- Instructions for the task
Without the images, write out all of the following entries exactly.

(begin)

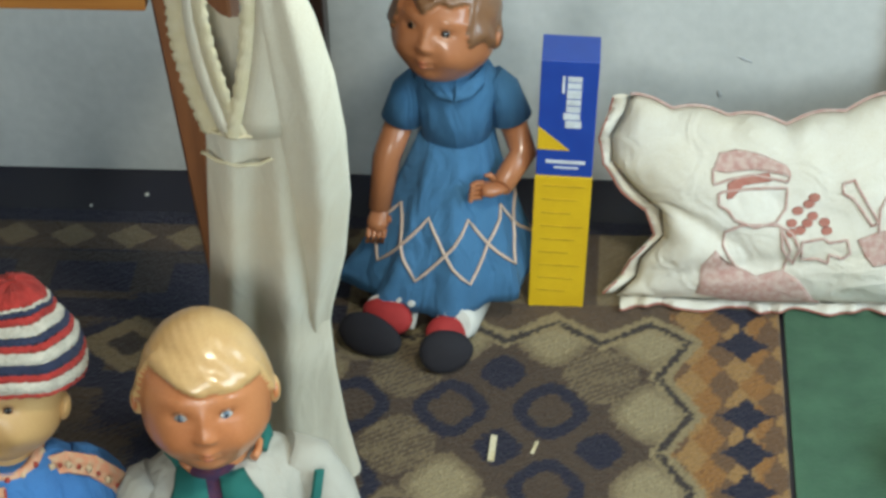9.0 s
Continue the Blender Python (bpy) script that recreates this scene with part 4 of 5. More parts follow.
tilted([(0.014, 0.018, 0.195, 0.062, 0.068), (0.014, 0.020, 0.215, 0.068, 0.078), (0.010, 0.020, 0.26, 0.073, 0.085), (0.004, 0.020, 0.32, 0.077, 0.080), (0.002, 0.025, 0.38, 0.074, 0.075), (0, 0.021, 0.420, 0.064, 0.066), (0, 0.014, 0.446, 0.046, 0.050), (0, 0.005, 0.462, 0.034, 0.035)], GREYBLUE, 56, 5, 0.012)
for s in (-1, 1):
    tilted([(0.012 + s * 0.038, 0.016, 0.112, 0.038, 0.046), (0.012 + s * 0.038, 0.014, 0.120, 0.040, 0.048), (0.012 + s * 0.035, 0.010, 0.17, 0.040, 0.054), (0.010 + s * 0.030, 0.008, 0.22, 0.042, 0.056)], GREYBLUE, 32)
    tilted([(0.012 + s * 0.039, 0.0, 0.055, 0.026, 0.028), (0.012 + s * 0.039, 0.004, 0.085, 0.033, 0.035), (0.012 + s * 0.039, 0.006, 0.118, 0.034, 0.038)], SKIN_P, 24)
    tilted([(0.012 + s * 0.039, 0.004, 0.022, 0.026, 0.030), (0.012 + s * 0.039, 0.002, 0.040, 0.029, 0.031), (0.012 + s * 0.039, 0.0, 0.060, 0.0285, 0.030)], SOCKBLUE, 24)
    d.ball((-0.373 - s * 0.004, -0.102 + s * 0.046, 0.0195), (0.026, 0.048, 0.020), SHOEDARK, 18, 10, pose(0, 0, 0, 0, 0, 74))
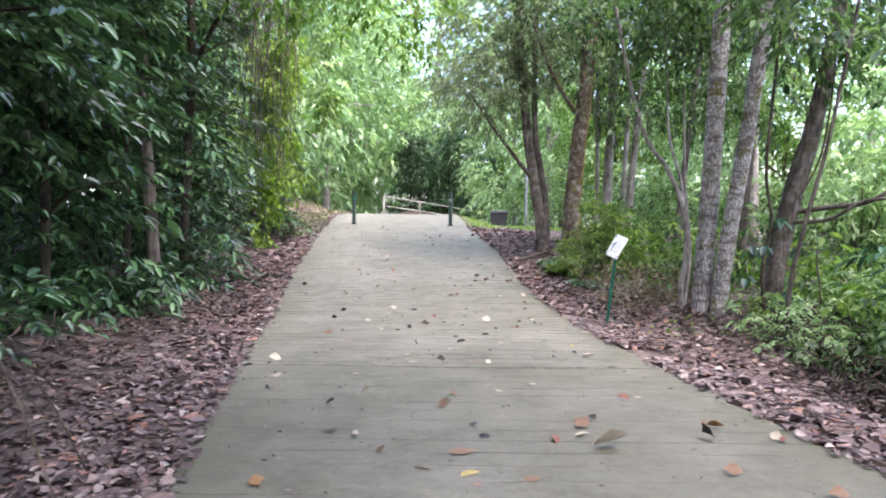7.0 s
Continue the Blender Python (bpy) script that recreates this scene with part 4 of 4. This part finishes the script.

(end)

- Result for this task
9.0 s
Continue the Blender Python (bpy) script that recreates this scene with part 4 of 5. More parts follow.
tilted([(0.014, 0.018, 0.195, 0.062, 0.068), (0.014, 0.020, 0.215, 0.068, 0.078), (0.010, 0.020, 0.26, 0.073, 0.085), (0.004, 0.020, 0.32, 0.077, 0.080), (0.002, 0.025, 0.38, 0.074, 0.075), (0, 0.021, 0.420, 0.064, 0.066), (0, 0.014, 0.446, 0.046, 0.050), (0, 0.005, 0.462, 0.034, 0.035)], GREYBLUE, 56, 5, 0.012)
for s in (-1, 1):
    tilted([(0.012 + s * 0.038, 0.016, 0.112, 0.038, 0.046), (0.012 + s * 0.038, 0.014, 0.120, 0.040, 0.048), (0.012 + s * 0.035, 0.010, 0.17, 0.040, 0.054), (0.010 + s * 0.030, 0.008, 0.22, 0.042, 0.056)], GREYBLUE, 32)
    tilted([(0.012 + s * 0.039, 0.0, 0.055, 0.026, 0.028), (0.012 + s * 0.039, 0.004, 0.085, 0.033, 0.035), (0.012 + s * 0.039, 0.006, 0.118, 0.034, 0.038)], SKIN_P, 24)
    tilted([(0.012 + s * 0.039, 0.004, 0.022, 0.026, 0.030), (0.012 + s * 0.039, 0.002, 0.040, 0.029, 0.031), (0.012 + s * 0.039, 0.0, 0.060, 0.0285, 0.030)], SOCKBLUE, 24)
    d.ball((-0.373 - s * 0.004, -0.102 + s * 0.046, 0.0195), (0.026, 0.048, 0.020), SHOEDARK, 18, 10, pose(0, 0, 0, 0, 0, 74))
7.0 s
Continue the Blender Python (bpy) script that recreates this scene with part 4 of 4. This part finishes the script.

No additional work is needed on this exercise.